==== DATA SECTION

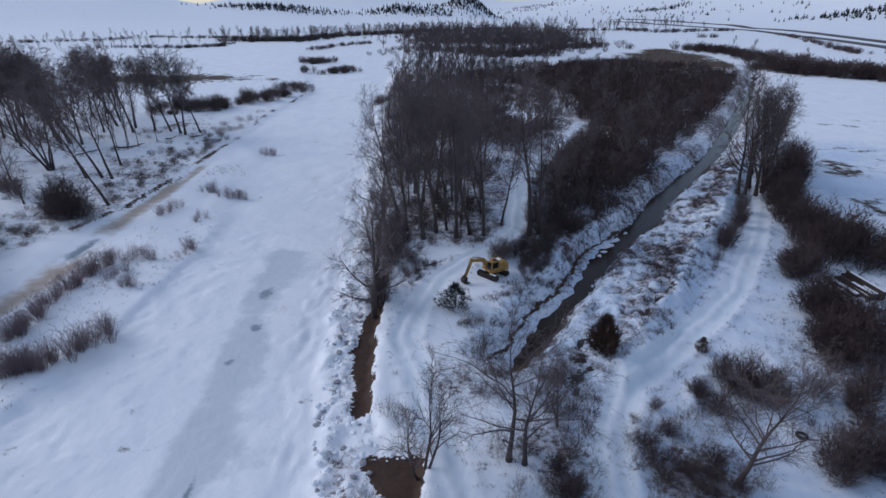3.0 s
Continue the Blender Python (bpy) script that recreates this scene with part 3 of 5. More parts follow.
def grow_shrub(seed, tall, wide, stems, sides, twigs, thick=0.020, flare=1.0, plain=False):
    """A bare shrub: stems fan out from one foot to a rounded crown, with branches and fine twigs."""
    rng = random.Random(seed)
    wood, crown = Geo(), Geo()
    for s in range(stems):
        turn = 2.4 * s + rng.uniform(-0.5, 0.5)
        out = math.sqrt((s + rng.random()) / stems)
        top = Vector((math.cos(turn) * out * wide * 0.42, math.sin(turn) * out * wide * 0.42, tall * 0.85 * (1 - 0.45 * out * out) * rng.uniform(0.78, 1.12)))
        foot = Vector((math.cos(turn), math.sin(turn), 0)) * out * wide * 0.16 - Vector((0, 0, 0.2))
        way = (top - foot).normalized() + Vector((0, 0, 0.25))
        r = thick * rng.uniform(0.8, 1.5)
        if plain:
            line = [foot, top]
            wood.spike(foot, top, r)
        else:
            line = bent(rng, foot, way, (top - foot).length, 3, 0.13, -0.05 * flare)
            wood.tube(line, [r, r * 0.8, r * 0.6, r * 0.3], 3)
        for b in range(sides):
            p, d = at(line, min(0.18 + 0.8 * (b + rng.random()) / sides, 0.99))
            q = p + off(rng, d, rng.uniform(18, 62)) * tall * rng.uniform(0.14, 0.30)
            if plain:
                crown.sliver(p, q, thick * 0.9, rng)
            else:
                crown.spike(p, q, thick * 0.7)
            for c in range(twigs):
                p2 = p.lerp(q, rng.uniform(0.15, 0.95))
                crown.sliver(p2, p2 + (off(rng, (q - p).normalized(), rng.uniform(15, 65)) + Vector((0, 0, 0.2))) * (q - p).length * rng.uniform(0.4, 0.9), thick * 0.6, rng)
    return wood, crown


def grow_juniper(seed, tall, wide, sprays):
    """A dense juniper: a trunk hidden in many short, upswept sprays."""
    rng = random.Random(seed)
    wood, crown = Geo(), Geo()
    trunk = bent(rng, Vector((0, 0, -0.2)), Vector((0.05, 0, 1)), tall * 0.95, 5, 0.05, 0.05)
    wood.tube(trunk, [tall * 0.03 * (1 - i / 6) for i in range(6)], 5)
    for i in range(sprays):
        f = rng.random() ** 1.25
        turn = rng.uniform(0, 6.283)
        body = (0.55 + 0.45 * math.sin(min(f * 3.5, 1.57))) * (1 - f) ** 0.95 * wide * 0.66 * (1 + 0.3 * math.sin(turn * 3 + seed) + 0.2 * math.sin(turn * 7 + f * 9))
        rad = body * rng.uniform(0.35, 1.0)
        p = Vector((math.cos(turn) * rad, math.sin(turn) * rad, tall * (0.04 + 0.9 * f)))
        d = Vector((math.cos(turn) * 0.75, math.sin(turn) * 0.75, rng.uniform(0.3, 1.1))).normalized()
        for k in range(4):
            dd = off(rng, d, rng.uniform(5, 40))
            crown.spike(p, p + dd * tall * rng.uniform(0.05, 0.19), tall * 0.007)
    return wood, crown


class Kind:
    """Some variants of one plant, set out one by one."""

    def __init__(self, name, made, mats, parts, category, group):
        self.name, self.category, self.group, self.i, self.models = name, category, group, 0, []
        for wood, crown in made:
            self.models.append([None, wood.mesh(parts[0], mats[0], True), crown.mesh(parts[1], mats[1])])
        self.parts = parts

    def plant(self, x, y, label, scale=1.0, turn=None, z=None, tilt=0.0, wide=1.0, pick=None):
        rng = random.Random(int(x * 91 + y * 37))
        k = pick if pick is not None else self.i % len(self.models)
        self.i += 1
        model = self.models[k]
        turn = rng.uniform(0, 360) if turn is None else turn
        z = height(x, y) if z is None else z
        m = pose(x, y, z, 0, tilt, 0) @ pose(0, 0, 0, 0, 0, turn) @ Matrix.Diagonal((scale * wide, scale * wide, scale, 1))
        if model[0] is None:
            root = new(self.name)
            root.empty_display_size = 0.3
            for me, nm in zip(model[1:], self.parts):
                part(nm, me, None, root)
            tagged(root, label, self.category, self.group)
            root.matrix_basis = m
            model[0] = root
            return root
        s = model[0].scale
        ob = copy_thing(model[0], m @ Matrix.Diagonal((1 / s.x, 1 / s.y, 1 / s.z, 1)))
        return tagged(ob, label, self.category, self.group)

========

WORK REQUIRED: Search the listing for the word "with" and return each line that holds it.

FINAL ANSWER:
Continue the Blender Python (bpy) script that recreates this scene with part 3 of 5. More parts follow.
    """A bare shrub: stems fan out from one foot to a rounded crown, with branches and fine twigs."""